── DATA SEGMENT
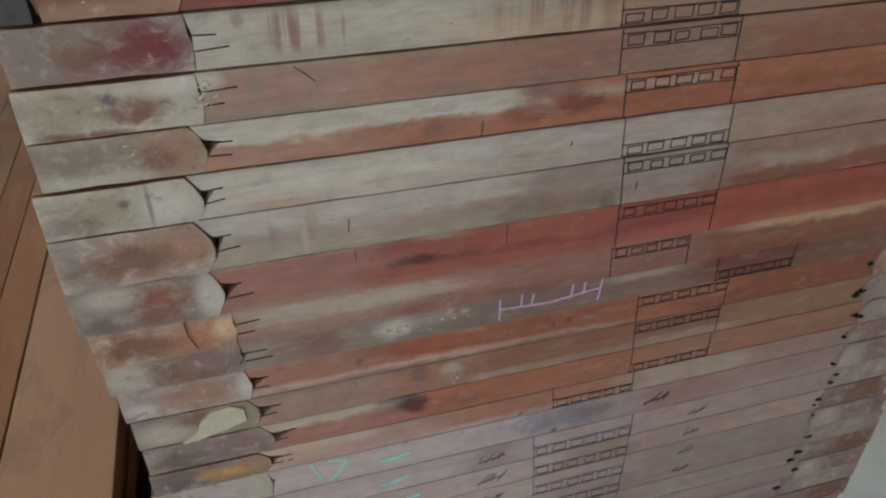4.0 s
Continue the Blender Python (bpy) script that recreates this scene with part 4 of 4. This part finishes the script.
def chalk(i, mat, lines, width, label):
    """Chalk strokes: (x, height as a share of the door's thickness) pairs, ragged where the chalk skipped."""
    t = BOUNDS[i] - BOUNDS[i + 1]
    rnd = random.Random(400 + i)
    for pts in lines:
        bm = bmesh.new()
        pts = [Vector((on(i, x), f * t)) for x, f in pts]
        line = [pts[0]]
        for p, q in zip(pts, pts[1:]):
            n = max(2, int((q - p).length / 0.0035))
            line += [p.lerp(q, (k + 1) / n) for k in range(n)]
        rows = []
        for k, p in enumerate(line):
            d = (line[min(k + 1, len(line) - 1)] - line[max(k - 1, 0)]).normalized()
            o = Vector((-d.y, d.x)) * width * 0.5
            l, r = p + o * rnd.uniform(0.45, 1.05), p - o * rnd.uniform(0.45, 1.05)
            rows.append([bm.verts.new((c.x, y, c.y)) for c, y in ((l, 0.0012), (l, 0.0003), (r, 0.0003), (r, 0.0012))])
        for u, v in zip(rows, rows[1:]):
            for k in range(3):
                bm.faces.new((u[k], u[k + 1], v[k + 1], v[k]))
        bmesh.ops.recalc_face_normals(bm, faces=bm.faces)
        part("chalk_stroke", bm, mat, ALL[i], label)


for i in range(17, 25):
    x = 0.21 + 0.002 * (i - 17) + 0.004 * ((i * 5) % 3 - 1)
    chalk(i, M_CHALK_T, [[(x, 0.42), (x + 0.014, 0.46), (x + 0.03 + 0.003 * (i % 2), 0.56)]], 0.0058, "teal chalk stroke")
chalk(17, M_CHALK_T, [[(0.140, 0.92), (0.151, 0.22)], [(0.158, 0.9), (0.175, 0.84), (0.171, 0.5), (0.157, 0.1)]], 0.0032, "teal chalk mark")
chalk(12, M_CHALK_P, [[(0.331, 0.5), (0.38, 0.42), (0.433, 0.62)], [(0.331, 0.1), (0.331, 0.85)], [(0.352, 0.45), (0.352, 0.9)], [(0.362, 0.45), (0.364, 0.85)],
                      [(0.402, 0.45), (0.404, 0.95)], [(0.415, 0.5), (0.416, 0.95)], [(0.431, 0.2), (0.434, 0.98)]], 0.0022, "violet chalk mark")
chalk(3, M_CHALK_W, [[(0.460, 0.9), (0.463, 0.08)]], 0.0036, "white chalk stroke")
chalk(4, M_CHALK_W, [[(0.451, 0.92), (0.4535, 0.3)], [(0.5545, 0.44), (0.5525, 0.95)]], 0.0036, "white chalk stroke")
chalk(4, M_CHALK_W, [[(0.4535, 0.32), (0.483, 0.34)], [(0.487, 0.345), (0.512, 0.4)], [(0.519, 0.41), (0.556, 0.5), (0.598, 0.62)], [(0.534, 0.44), (0.5345, 0.6)]], 0.0017, "thin white chalk line")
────
Repeat only what lies between the start of the data and the end of the line containing "mat, ALL[i], label)", exactly, with pictures left out.

4.0 s
Continue the Blender Python (bpy) script that recreates this scene with part 4 of 4. This part finishes the script.
def chalk(i, mat, lines, width, label):
    """Chalk strokes: (x, height as a share of the door's thickness) pairs, ragged where the chalk skipped."""
    t = BOUNDS[i] - BOUNDS[i + 1]
    rnd = random.Random(400 + i)
    for pts in lines:
        bm = bmesh.new()
        pts = [Vector((on(i, x), f * t)) for x, f in pts]
        line = [pts[0]]
        for p, q in zip(pts, pts[1:]):
            n = max(2, int((q - p).length / 0.0035))
            line += [p.lerp(q, (k + 1) / n) for k in range(n)]
        rows = []
        for k, p in enumerate(line):
            d = (line[min(k + 1, len(line) - 1)] - line[max(k - 1, 0)]).normalized()
            o = Vector((-d.y, d.x)) * width * 0.5
            l, r = p + o * rnd.uniform(0.45, 1.05), p - o * rnd.uniform(0.45, 1.05)
            rows.append([bm.verts.new((c.x, y, c.y)) for c, y in ((l, 0.0012), (l, 0.0003), (r, 0.0003), (r, 0.0012))])
        for u, v in zip(rows, rows[1:]):
            for k in range(3):
                bm.faces.new((u[k], u[k + 1], v[k + 1], v[k]))
        bmesh.ops.recalc_face_normals(bm, faces=bm.faces)
        part("chalk_stroke", bm, mat, ALL[i], label)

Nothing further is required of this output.